1 The major reason the factories couldn’t raise wages was because the US went to a “war footing” economy. No consumer goods were being produced at a high rate so raising wages would have resulted in horrific inflation of the money supply. Since the government didn’t want this to happen, they began to sell “War Bonds” to remove excess money from the economy and offered companies a tax break on benefits like health insurance to keep them from raising wages and starting a vicious spiral of inflation that would have exploded even worse once the GIs came home with their wartime earnings. So, in short, there weren’t many consumer goods on the market like cars, refrigerators, etc to soak up the excess currency so workers were offered something of high-cash value (for the time) that wasn’t cash in order to attract better workers while keeping the economy from going tits up. Wikipedia — Health Insurance In the United States: The Rise of Employer Sponsored Coverage. Also, a good history of Medical Practices in the US can be found in My Brother Ron: A Personal and Social History of the De-institutionalization of the Mentally Ill.
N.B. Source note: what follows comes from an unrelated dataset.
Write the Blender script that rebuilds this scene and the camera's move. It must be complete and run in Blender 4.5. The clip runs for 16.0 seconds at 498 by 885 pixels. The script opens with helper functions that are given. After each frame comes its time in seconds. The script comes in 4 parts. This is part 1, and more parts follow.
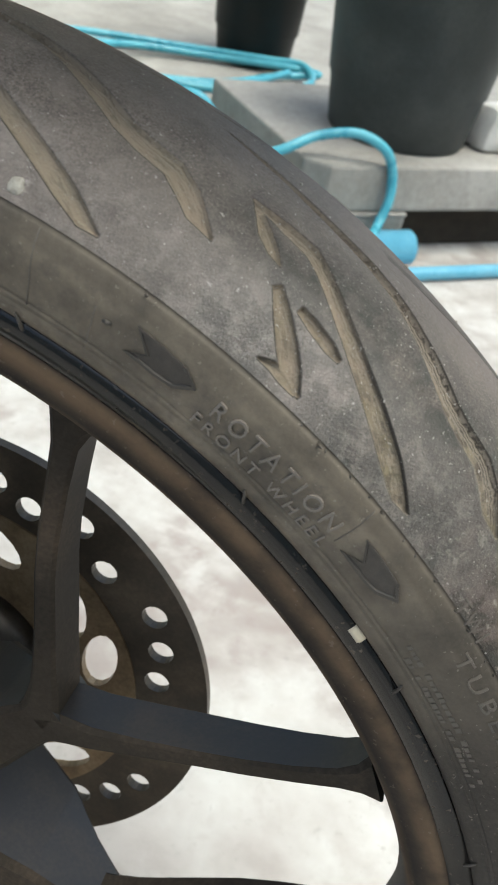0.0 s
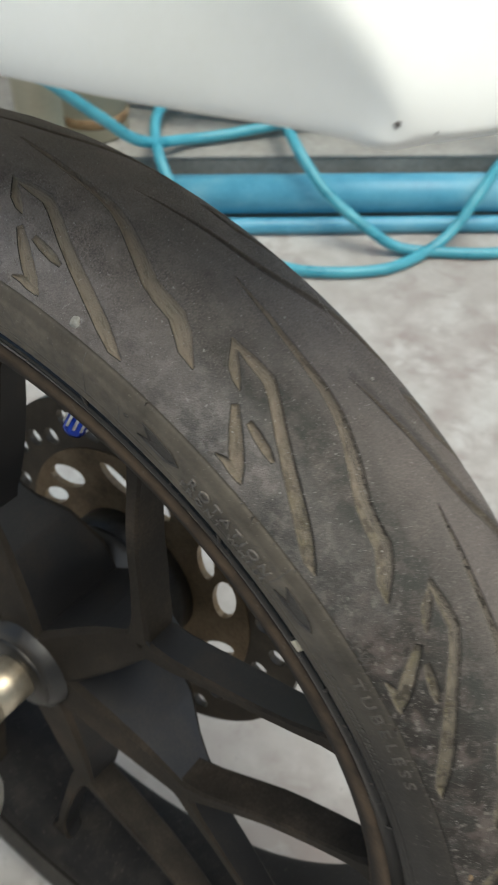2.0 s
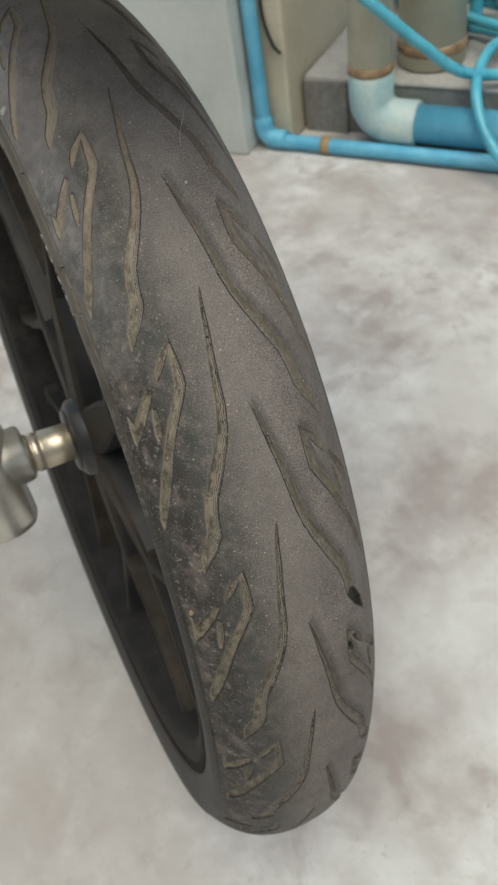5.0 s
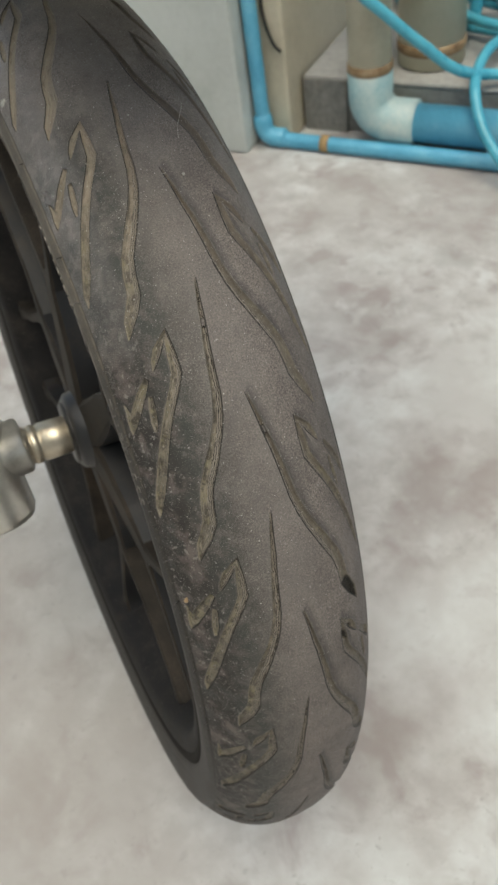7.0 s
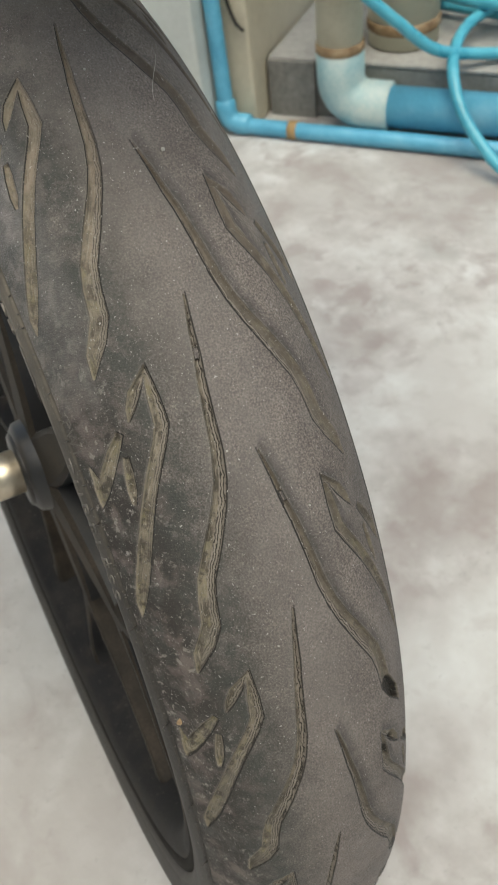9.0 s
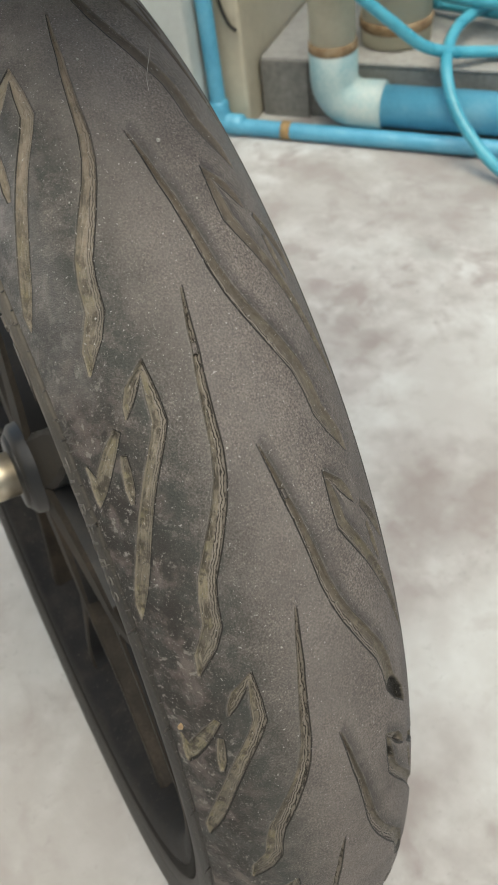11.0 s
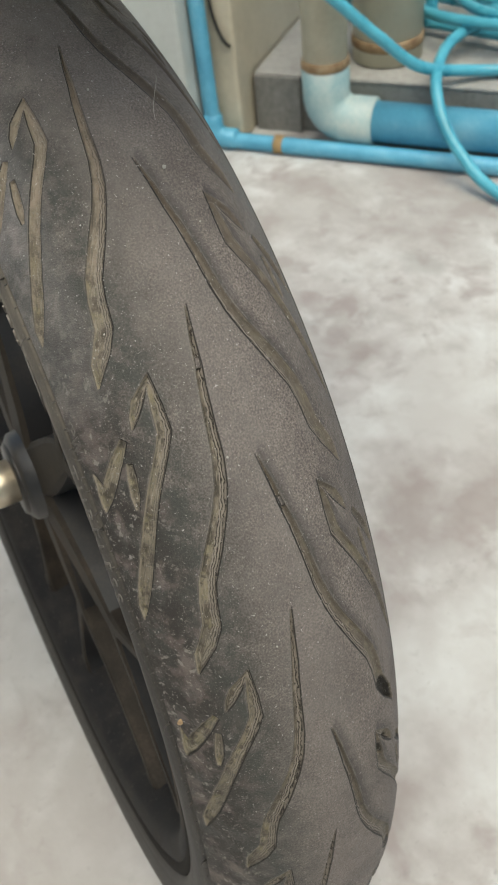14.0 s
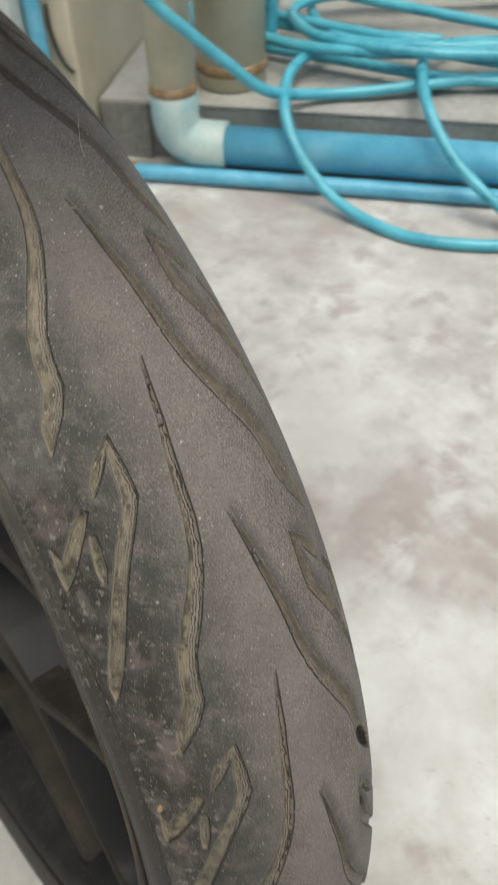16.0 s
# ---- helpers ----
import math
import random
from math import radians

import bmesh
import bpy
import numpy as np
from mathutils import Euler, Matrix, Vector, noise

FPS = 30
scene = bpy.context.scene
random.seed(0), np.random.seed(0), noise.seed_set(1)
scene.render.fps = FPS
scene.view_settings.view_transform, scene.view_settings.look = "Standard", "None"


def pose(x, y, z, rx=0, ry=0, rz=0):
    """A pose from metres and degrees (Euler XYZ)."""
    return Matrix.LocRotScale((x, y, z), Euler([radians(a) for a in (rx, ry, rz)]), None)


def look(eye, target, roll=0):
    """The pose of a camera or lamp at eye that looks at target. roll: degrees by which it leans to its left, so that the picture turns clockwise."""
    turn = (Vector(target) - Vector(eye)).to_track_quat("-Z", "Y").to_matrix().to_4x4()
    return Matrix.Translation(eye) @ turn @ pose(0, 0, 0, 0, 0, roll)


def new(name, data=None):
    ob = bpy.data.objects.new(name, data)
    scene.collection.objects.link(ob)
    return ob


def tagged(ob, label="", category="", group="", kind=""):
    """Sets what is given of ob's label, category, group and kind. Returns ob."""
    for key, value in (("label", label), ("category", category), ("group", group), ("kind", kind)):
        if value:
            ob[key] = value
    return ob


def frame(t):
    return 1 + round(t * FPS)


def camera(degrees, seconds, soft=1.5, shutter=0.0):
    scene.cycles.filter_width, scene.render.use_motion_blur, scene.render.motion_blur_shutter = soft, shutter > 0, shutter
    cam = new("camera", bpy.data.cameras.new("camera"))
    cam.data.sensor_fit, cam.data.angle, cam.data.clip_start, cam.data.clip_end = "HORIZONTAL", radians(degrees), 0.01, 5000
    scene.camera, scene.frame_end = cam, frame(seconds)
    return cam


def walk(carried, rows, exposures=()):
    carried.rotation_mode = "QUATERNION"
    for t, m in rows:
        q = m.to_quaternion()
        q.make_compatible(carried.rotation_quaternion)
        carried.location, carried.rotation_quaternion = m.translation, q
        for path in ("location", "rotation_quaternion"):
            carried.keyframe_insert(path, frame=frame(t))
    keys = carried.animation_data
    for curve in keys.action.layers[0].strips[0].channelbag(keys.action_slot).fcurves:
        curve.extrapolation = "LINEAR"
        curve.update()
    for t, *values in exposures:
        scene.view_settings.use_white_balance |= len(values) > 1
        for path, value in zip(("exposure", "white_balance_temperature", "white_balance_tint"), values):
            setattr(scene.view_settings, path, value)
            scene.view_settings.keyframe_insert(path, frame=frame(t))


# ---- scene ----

2 Granted, this is a vast over-simplification. Reimbursement is decided on a variety of schedules, charts, and tables that have little to nothing to do with what the procedure actually costs. However, for further reading, you can start with Uwe E. Reinhardt’s How Do Hospitals Get Paid? A Primer from the New York Times and Megan McArdle’s Who Should Set Medicare Prices? from Bloomberg News. Going into depth on this with just Medicaid and Medicare alone would take years because those programs and their reimbursement methods are as labyrinthine, chaotic, and subject to random changes as the US tax system.
3 Former Vice Presidential candidate John Edwards once took a case to trial where a girl had been born with cerebral palsy. The mother had refused an Emergency Cesarean which meant that the OBGYN could not force it on her. However, Edwards argued that the OBGYN’s failure to break the law and force the Cesarean on a non-consenting patient who claimed ignorance of the risk factors in a natural birth in her case meant that the OBGYN was guilty of medical malpractice. Playing on the sympathies of jurors who had no clue about how such medical decisions were made, Edwards won the case and the doctor (or his malpractice insurance company, rather) had to pay the family $4,250,000. (Details at Wikipedia — John Edwards: Legal Career). However, the fact is that cases like this happen daily throughout the US.
In some places it is difficult to find a practicing OBGYN and, for some women who have high-risk pregnancies, no OBGYN will take them on as patients. Cases like that one are why. Still, all doctors must carry malpractice insurance and, statistically, any healthcare worker (doctor, nurse, paramedic, orderly) who has practiced for more than three years has been named a defendant in a malpractice trial. My late brother, an EMT Basic, was named in a case and all he did was drive the damned ambulance! I got that three years’ statistic from a paper I read back in 2006 after my brother contacted me in a tizzy of worry because he didn’t know what to do after being told he was named in a malpractice suit. I’m trying to see if I can find it online or in my rather messy apartment. But, ask any doctor, EMT, or nurse in the US and chances are they have been named in a malpractice suit even if all they did was a routine temperature check on the patient.
Also, even if the doctor/EMT/nurse/whatever is cleared of malpractice, they and their insurance still have to bear the cost of the case. That’s part of why so many settle out-of-court. It’s cheaper to do that than it is to risk losing the case because of Stupid Jurors or to pay the lawyers for the cost of going to trial. Things like this are why so many people bandy about “tort reform” or “malpractice reform” as a Silver Bullet to Fix the American Medical System. Those things might help but they are not the only thing needed!
4 Man Dressed As Penguin Receives More Votes Than The Liberal Democrats (image taken from 25 Reasons Why We Love Scotland.
5 Seriously, what’s not to love about penguins? They’re flightless birds who have an adorable waddle-walk and they look like they’re wearing little tuxedos! Penguins. Are. Awesome.